Shop! When looking at catalog or seed packet descriptions, pay attention to which species your intended belongs to. All ‘pumpkins’ belong to the Curcurbita family, which is often abbreviated C. The latin name following it is the species name. Choose one variety from each family, and they won’t hybridize. This year we chose a delicata for our early table squash, potimarron for a later table squash (we haven’t tasted it yet, so no review) and Long Island Cheese (we only got one ripe one, 2 didn’t ripen fully) for our pie squash. We had to pass on zucchini and acorn this time, since they are both C. pepo and would have crossed with our delicata.

(Click on the names to be taken to a photo page with even more varietal information.)

There is C. moschata:

This group includes the pumpkins frequently used for commercially canned pumpkin. They tend to be oblong pumpkins and have tan skin.
Other members include:
Winter Crookneck Squash
Butternut Squash
Cushaw Squash

C. maxima:

Whether you consider these to be squash, pumpkins, pumpkin squash or any other name, these are the beasts of the pumpkin patch. Members include PrizeWinner Hybrid, Big Max and of course the infamous Atlantic Giant.
Other members include:
Hubbard squash
Boston squash
Most Winter squashes
Turban squash
Banana squash
Buttercup squash
Lumina


C. pepo:

These are the Jack-o-lantern varieties you most commonly see, and the cute little pumpkins that fit in the palm of your hand. Common pumpkin varieties include Connecticut field pumpkins, Howden pumpkins, and Howden Biggie pumpkins.
Other members include:
Most summer squashes
Gourds
Pattypan Summer squash
Crookneck squash
Scallop Summer Squash
Zucchini

And C. mixta, which isn’t as common as the others, the most available variety being the pumpkin cushaw whose proponents claim it makes the best pie.

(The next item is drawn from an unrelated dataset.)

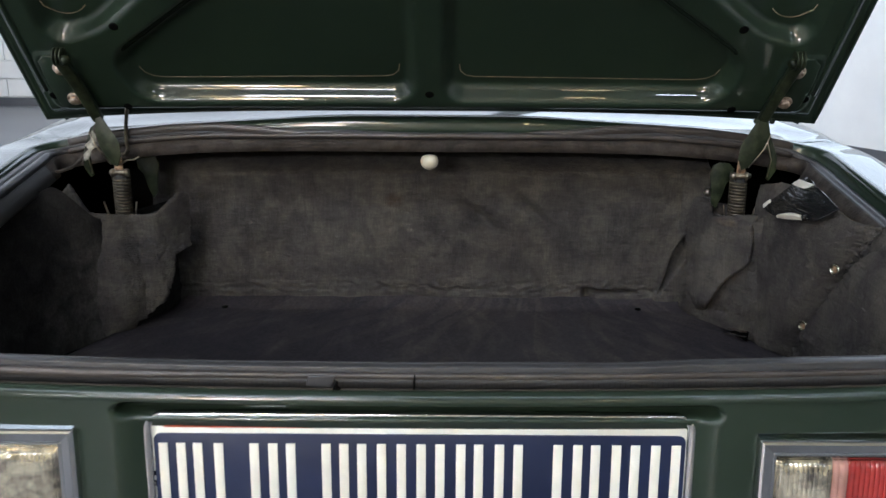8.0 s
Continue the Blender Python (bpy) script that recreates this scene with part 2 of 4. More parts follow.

The italicized descriptions came from The Pumpkin Nook, a wonderful resource for everything you want to know about pumpkins – history, cultivation, pollination, selection, harvesting and so on. You can even read about (and draw your own conclusion on) bonding with your pumpkins!

Speaking of bonding with pumpkins, we’ll be bonding with the last of last year’s pumpkins when we bottle the pumpkin porter next week. We got a quick taste when we transferred it to another carboy for secondary fermentation, and it’s shaping up nicely. Smooth full body, lots of spice and a hint of pumpkin. Can’t wait to try it fully fermented and carbonated!